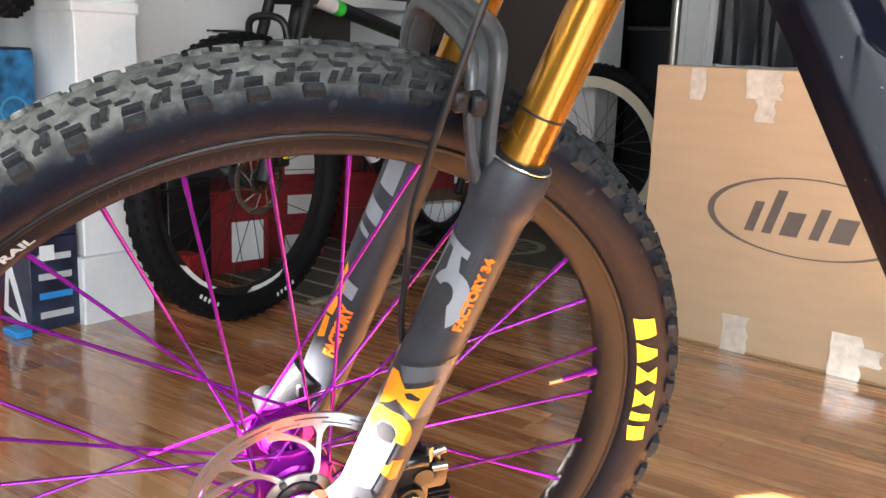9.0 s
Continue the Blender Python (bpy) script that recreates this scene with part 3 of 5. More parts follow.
hub = part("front_hub", hub_shell(), DARKPURPLE, bike, "polished purple hub", WHEEL, 25)
for i in range(32):
    near = i % 2 == 0
    b = spoke_angle(i) + {0: -1, 1: 1, 2: 1, 3: -1}[i % 4] * radians(74)
    y = -0.0215 if near else 0.0335
    part("spoke_socket", rod((0.0285 * math.cos(b) - 0.006 * math.cos(spoke_angle(i)), y, 0.0285 * math.sin(b) - 0.006 * math.sin(spoke_angle(i))),
                             (0.0285 * math.cos(b) + 0.008 * math.cos(spoke_angle(i)), y, 0.0285 * math.sin(b) + 0.008 * math.sin(spoke_angle(i))), 0.0029, 8), DARKPURPLE, hub)
decal("hub_print", bars(4, 0.0035, 0.006, 0.001, 0, -0.008, -0.003), lambda u, v: (-0.0168 * math.cos(u / 0.0168 - 0.6), v - 0.004, 0.0168 * math.sin(u / 0.0168 - 0.6) + 0.0004), PAPER, hub)
rotor = part("brake_rotor", rotor_ring(), STEEL, bike, "slotted steel disc brake rotor", WHEEL, 30)
for i in range(6):
    for lean in (14, 44):
        part("rotor_arm", rotor_arm(radians(64 + 60 * i), radians(lean)), STEEL, rotor)
part("rotor_lockring", lathe([(0.012, -0.0465), (0.0170, -0.0465), (0.0190, -0.0450), (0.0190, -0.043), (0.012, -0.043)], 24), SATINBLACK, rotor, "black lockring")
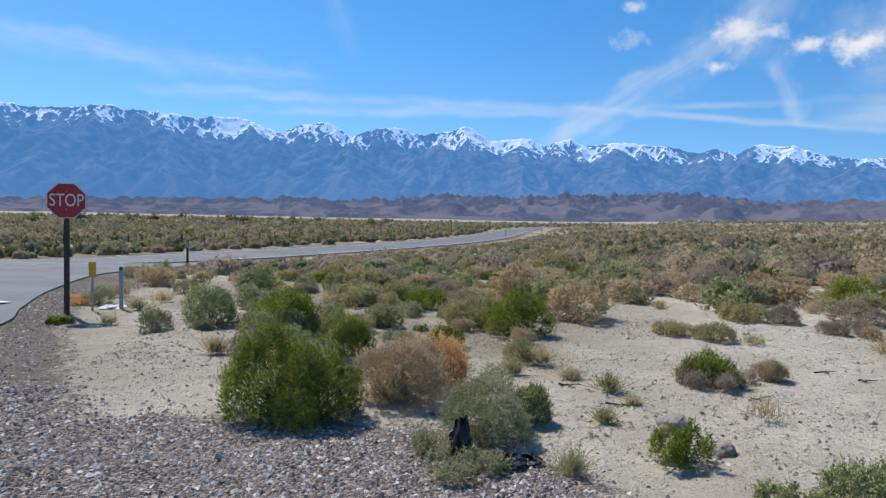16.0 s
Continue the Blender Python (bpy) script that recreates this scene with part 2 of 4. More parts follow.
^^^^^^^^^^^^^^^^
> WHAT THE TASK REQUIRES:
From the data, list each line in which the string "scene" appears.

> CORRECT ANSWER:
Continue the Blender Python (bpy) script that recreates this scene with part 3 of 5. More parts follow.
Continue the Blender Python (bpy) script that recreates this scene with part 2 of 4. More parts follow.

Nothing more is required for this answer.